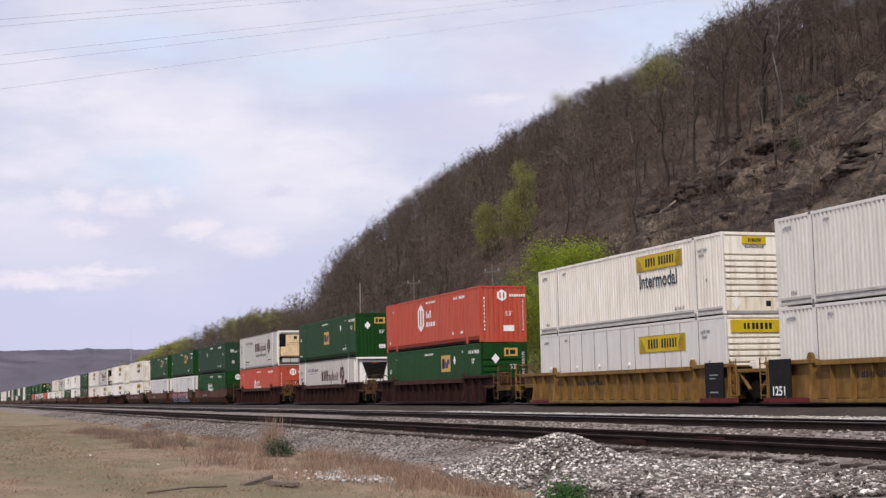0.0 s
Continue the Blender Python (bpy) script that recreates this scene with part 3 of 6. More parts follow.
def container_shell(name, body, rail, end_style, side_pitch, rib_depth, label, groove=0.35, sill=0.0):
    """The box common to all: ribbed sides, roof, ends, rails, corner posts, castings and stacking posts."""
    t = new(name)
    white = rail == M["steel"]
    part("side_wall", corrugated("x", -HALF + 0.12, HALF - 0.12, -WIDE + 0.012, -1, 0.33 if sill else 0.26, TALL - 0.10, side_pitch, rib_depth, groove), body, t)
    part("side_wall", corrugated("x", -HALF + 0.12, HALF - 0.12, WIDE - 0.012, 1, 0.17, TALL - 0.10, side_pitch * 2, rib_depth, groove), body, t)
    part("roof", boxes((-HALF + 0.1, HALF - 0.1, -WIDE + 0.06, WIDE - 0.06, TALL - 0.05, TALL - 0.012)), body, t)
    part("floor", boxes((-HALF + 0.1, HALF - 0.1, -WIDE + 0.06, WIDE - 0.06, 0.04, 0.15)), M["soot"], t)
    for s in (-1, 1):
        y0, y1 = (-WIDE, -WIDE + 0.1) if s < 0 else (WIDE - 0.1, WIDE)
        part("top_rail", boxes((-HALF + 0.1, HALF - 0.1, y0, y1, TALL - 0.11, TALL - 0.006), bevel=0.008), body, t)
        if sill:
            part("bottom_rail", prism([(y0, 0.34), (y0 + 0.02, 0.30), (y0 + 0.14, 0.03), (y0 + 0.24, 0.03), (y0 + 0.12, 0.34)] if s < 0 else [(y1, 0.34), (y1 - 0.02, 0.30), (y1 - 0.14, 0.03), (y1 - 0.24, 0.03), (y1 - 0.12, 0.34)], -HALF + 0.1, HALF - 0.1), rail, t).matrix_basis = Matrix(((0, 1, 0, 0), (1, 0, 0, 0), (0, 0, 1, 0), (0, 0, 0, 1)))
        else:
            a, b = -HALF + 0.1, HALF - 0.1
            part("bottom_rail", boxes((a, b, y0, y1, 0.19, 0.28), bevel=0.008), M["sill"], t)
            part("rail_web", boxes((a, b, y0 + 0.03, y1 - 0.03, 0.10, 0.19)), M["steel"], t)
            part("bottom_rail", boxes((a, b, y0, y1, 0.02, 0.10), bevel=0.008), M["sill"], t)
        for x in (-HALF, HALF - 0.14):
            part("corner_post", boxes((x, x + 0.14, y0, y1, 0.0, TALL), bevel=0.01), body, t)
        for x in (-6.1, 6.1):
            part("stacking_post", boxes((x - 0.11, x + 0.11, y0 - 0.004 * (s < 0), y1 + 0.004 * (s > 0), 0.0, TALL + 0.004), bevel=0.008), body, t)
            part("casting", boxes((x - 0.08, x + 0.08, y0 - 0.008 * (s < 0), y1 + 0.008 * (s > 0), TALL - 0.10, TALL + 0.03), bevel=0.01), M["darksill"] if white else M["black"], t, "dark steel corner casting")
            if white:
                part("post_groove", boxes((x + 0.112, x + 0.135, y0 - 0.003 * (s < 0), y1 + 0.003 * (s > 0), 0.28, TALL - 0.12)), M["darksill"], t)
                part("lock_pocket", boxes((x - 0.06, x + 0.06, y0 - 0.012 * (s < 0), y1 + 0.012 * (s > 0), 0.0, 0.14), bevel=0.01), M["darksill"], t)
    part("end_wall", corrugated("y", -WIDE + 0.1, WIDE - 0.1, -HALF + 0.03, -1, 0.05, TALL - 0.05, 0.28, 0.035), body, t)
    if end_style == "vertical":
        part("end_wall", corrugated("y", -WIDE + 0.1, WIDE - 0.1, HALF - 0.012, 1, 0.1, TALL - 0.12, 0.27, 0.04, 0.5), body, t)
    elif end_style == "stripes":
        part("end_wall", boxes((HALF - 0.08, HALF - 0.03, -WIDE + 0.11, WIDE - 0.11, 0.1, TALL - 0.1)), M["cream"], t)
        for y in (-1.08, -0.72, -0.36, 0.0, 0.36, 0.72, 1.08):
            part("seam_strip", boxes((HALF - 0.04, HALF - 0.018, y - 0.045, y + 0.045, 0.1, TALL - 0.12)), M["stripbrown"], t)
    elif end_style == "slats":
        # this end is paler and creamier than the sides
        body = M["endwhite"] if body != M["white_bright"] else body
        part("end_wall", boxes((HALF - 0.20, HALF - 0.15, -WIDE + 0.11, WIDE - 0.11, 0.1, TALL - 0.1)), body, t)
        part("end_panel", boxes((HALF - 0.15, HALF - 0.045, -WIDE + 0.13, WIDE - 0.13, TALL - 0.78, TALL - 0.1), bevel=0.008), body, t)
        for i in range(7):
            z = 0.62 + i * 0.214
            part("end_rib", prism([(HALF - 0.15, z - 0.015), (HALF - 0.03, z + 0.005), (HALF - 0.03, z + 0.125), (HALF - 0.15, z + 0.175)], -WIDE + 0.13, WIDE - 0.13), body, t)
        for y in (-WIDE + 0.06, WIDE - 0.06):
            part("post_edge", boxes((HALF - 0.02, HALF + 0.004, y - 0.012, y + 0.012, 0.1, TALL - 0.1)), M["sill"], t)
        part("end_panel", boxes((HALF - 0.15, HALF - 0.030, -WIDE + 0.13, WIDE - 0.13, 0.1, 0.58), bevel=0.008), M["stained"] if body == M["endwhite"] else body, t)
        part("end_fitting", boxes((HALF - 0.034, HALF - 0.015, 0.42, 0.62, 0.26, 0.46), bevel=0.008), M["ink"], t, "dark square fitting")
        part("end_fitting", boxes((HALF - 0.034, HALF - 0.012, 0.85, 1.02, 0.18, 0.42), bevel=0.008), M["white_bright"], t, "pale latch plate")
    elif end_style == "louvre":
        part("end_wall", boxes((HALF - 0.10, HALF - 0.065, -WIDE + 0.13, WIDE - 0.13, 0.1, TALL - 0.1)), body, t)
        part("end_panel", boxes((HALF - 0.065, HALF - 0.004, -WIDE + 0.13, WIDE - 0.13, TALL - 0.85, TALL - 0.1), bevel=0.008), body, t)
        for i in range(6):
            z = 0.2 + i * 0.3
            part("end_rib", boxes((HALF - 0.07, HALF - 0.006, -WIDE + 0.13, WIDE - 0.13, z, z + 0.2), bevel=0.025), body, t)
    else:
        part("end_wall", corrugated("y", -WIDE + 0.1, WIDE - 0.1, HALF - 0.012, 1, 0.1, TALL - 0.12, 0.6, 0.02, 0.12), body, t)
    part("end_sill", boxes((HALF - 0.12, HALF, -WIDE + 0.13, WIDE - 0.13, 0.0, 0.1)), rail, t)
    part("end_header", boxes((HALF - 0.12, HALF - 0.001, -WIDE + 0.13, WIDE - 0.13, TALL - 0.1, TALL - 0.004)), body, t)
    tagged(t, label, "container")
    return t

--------

Write out the full set of lines verbatim, without the pictures.

0.0 s
Continue the Blender Python (bpy) script that recreates this scene with part 3 of 6. More parts follow.
def container_shell(name, body, rail, end_style, side_pitch, rib_depth, label, groove=0.35, sill=0.0):
    """The box common to all: ribbed sides, roof, ends, rails, corner posts, castings and stacking posts."""
    t = new(name)
    white = rail == M["steel"]
    part("side_wall", corrugated("x", -HALF + 0.12, HALF - 0.12, -WIDE + 0.012, -1, 0.33 if sill else 0.26, TALL - 0.10, side_pitch, rib_depth, groove), body, t)
    part("side_wall", corrugated("x", -HALF + 0.12, HALF - 0.12, WIDE - 0.012, 1, 0.17, TALL - 0.10, side_pitch * 2, rib_depth, groove), body, t)
    part("roof", boxes((-HALF + 0.1, HALF - 0.1, -WIDE + 0.06, WIDE - 0.06, TALL - 0.05, TALL - 0.012)), body, t)
    part("floor", boxes((-HALF + 0.1, HALF - 0.1, -WIDE + 0.06, WIDE - 0.06, 0.04, 0.15)), M["soot"], t)
    for s in (-1, 1):
        y0, y1 = (-WIDE, -WIDE + 0.1) if s < 0 else (WIDE - 0.1, WIDE)
        part("top_rail", boxes((-HALF + 0.1, HALF - 0.1, y0, y1, TALL - 0.11, TALL - 0.006), bevel=0.008), body, t)
        if sill:
            part("bottom_rail", prism([(y0, 0.34), (y0 + 0.02, 0.30), (y0 + 0.14, 0.03), (y0 + 0.24, 0.03), (y0 + 0.12, 0.34)] if s < 0 else [(y1, 0.34), (y1 - 0.02, 0.30), (y1 - 0.14, 0.03), (y1 - 0.24, 0.03), (y1 - 0.12, 0.34)], -HALF + 0.1, HALF - 0.1), rail, t).matrix_basis = Matrix(((0, 1, 0, 0), (1, 0, 0, 0), (0, 0, 1, 0), (0, 0, 0, 1)))
        else:
            a, b = -HALF + 0.1, HALF - 0.1
            part("bottom_rail", boxes((a, b, y0, y1, 0.19, 0.28), bevel=0.008), M["sill"], t)
            part("rail_web", boxes((a, b, y0 + 0.03, y1 - 0.03, 0.10, 0.19)), M["steel"], t)
            part("bottom_rail", boxes((a, b, y0, y1, 0.02, 0.10), bevel=0.008), M["sill"], t)
        for x in (-HALF, HALF - 0.14):
            part("corner_post", boxes((x, x + 0.14, y0, y1, 0.0, TALL), bevel=0.01), body, t)
        for x in (-6.1, 6.1):
            part("stacking_post", boxes((x - 0.11, x + 0.11, y0 - 0.004 * (s < 0), y1 + 0.004 * (s > 0), 0.0, TALL + 0.004), bevel=0.008), body, t)
            part("casting", boxes((x - 0.08, x + 0.08, y0 - 0.008 * (s < 0), y1 + 0.008 * (s > 0), TALL - 0.10, TALL + 0.03), bevel=0.01), M["darksill"] if white else M["black"], t, "dark steel corner casting")
            if white:
                part("post_groove", boxes((x + 0.112, x + 0.135, y0 - 0.003 * (s < 0), y1 + 0.003 * (s > 0), 0.28, TALL - 0.12)), M["darksill"], t)
                part("lock_pocket", boxes((x - 0.06, x + 0.06, y0 - 0.012 * (s < 0), y1 + 0.012 * (s > 0), 0.0, 0.14), bevel=0.01), M["darksill"], t)
    part("end_wall", corrugated("y", -WIDE + 0.1, WIDE - 0.1, -HALF + 0.03, -1, 0.05, TALL - 0.05, 0.28, 0.035), body, t)
    if end_style == "vertical":
        part("end_wall", corrugated("y", -WIDE + 0.1, WIDE - 0.1, HALF - 0.012, 1, 0.1, TALL - 0.12, 0.27, 0.04, 0.5), body, t)
    elif end_style == "stripes":
        part("end_wall", boxes((HALF - 0.08, HALF - 0.03, -WIDE + 0.11, WIDE - 0.11, 0.1, TALL - 0.1)), M["cream"], t)
        for y in (-1.08, -0.72, -0.36, 0.0, 0.36, 0.72, 1.08):
            part("seam_strip", boxes((HALF - 0.04, HALF - 0.018, y - 0.045, y + 0.045, 0.1, TALL - 0.12)), M["stripbrown"], t)
    elif end_style == "slats":
        # this end is paler and creamier than the sides
        body = M["endwhite"] if body != M["white_bright"] else body
        part("end_wall", boxes((HALF - 0.20, HALF - 0.15, -WIDE + 0.11, WIDE - 0.11, 0.1, TALL - 0.1)), body, t)
        part("end_panel", boxes((HALF - 0.15, HALF - 0.045, -WIDE + 0.13, WIDE - 0.13, TALL - 0.78, TALL - 0.1), bevel=0.008), body, t)
        for i in range(7):
            z = 0.62 + i * 0.214
            part("end_rib", prism([(HALF - 0.15, z - 0.015), (HALF - 0.03, z + 0.005), (HALF - 0.03, z + 0.125), (HALF - 0.15, z + 0.175)], -WIDE + 0.13, WIDE - 0.13), body, t)
        for y in (-WIDE + 0.06, WIDE - 0.06):
            part("post_edge", boxes((HALF - 0.02, HALF + 0.004, y - 0.012, y + 0.012, 0.1, TALL - 0.1)), M["sill"], t)
        part("end_panel", boxes((HALF - 0.15, HALF - 0.030, -WIDE + 0.13, WIDE - 0.13, 0.1, 0.58), bevel=0.008), M["stained"] if body == M["endwhite"] else body, t)
        part("end_fitting", boxes((HALF - 0.034, HALF - 0.015, 0.42, 0.62, 0.26, 0.46), bevel=0.008), M["ink"], t, "dark square fitting")
        part("end_fitting", boxes((HALF - 0.034, HALF - 0.012, 0.85, 1.02, 0.18, 0.42), bevel=0.008), M["white_bright"], t, "pale latch plate")
    elif end_style == "louvre":
        part("end_wall", boxes((HALF - 0.10, HALF - 0.065, -WIDE + 0.13, WIDE - 0.13, 0.1, TALL - 0.1)), body, t)
        part("end_panel", boxes((HALF - 0.065, HALF - 0.004, -WIDE + 0.13, WIDE - 0.13, TALL - 0.85, TALL - 0.1), bevel=0.008), body, t)
        for i in range(6):
            z = 0.2 + i * 0.3
            part("end_rib", boxes((HALF - 0.07, HALF - 0.006, -WIDE + 0.13, WIDE - 0.13, z, z + 0.2), bevel=0.025), body, t)
    else:
        part("end_wall", corrugated("y", -WIDE + 0.1, WIDE - 0.1, HALF - 0.012, 1, 0.1, TALL - 0.12, 0.6, 0.02, 0.12), body, t)
    part("end_sill", boxes((HALF - 0.12, HALF, -WIDE + 0.13, WIDE - 0.13, 0.0, 0.1)), rail, t)
    part("end_header", boxes((HALF - 0.12, HALF - 0.001, -WIDE + 0.13, WIDE - 0.13, TALL - 0.1, TALL - 0.004)), body, t)
    tagged(t, label, "container")
    return t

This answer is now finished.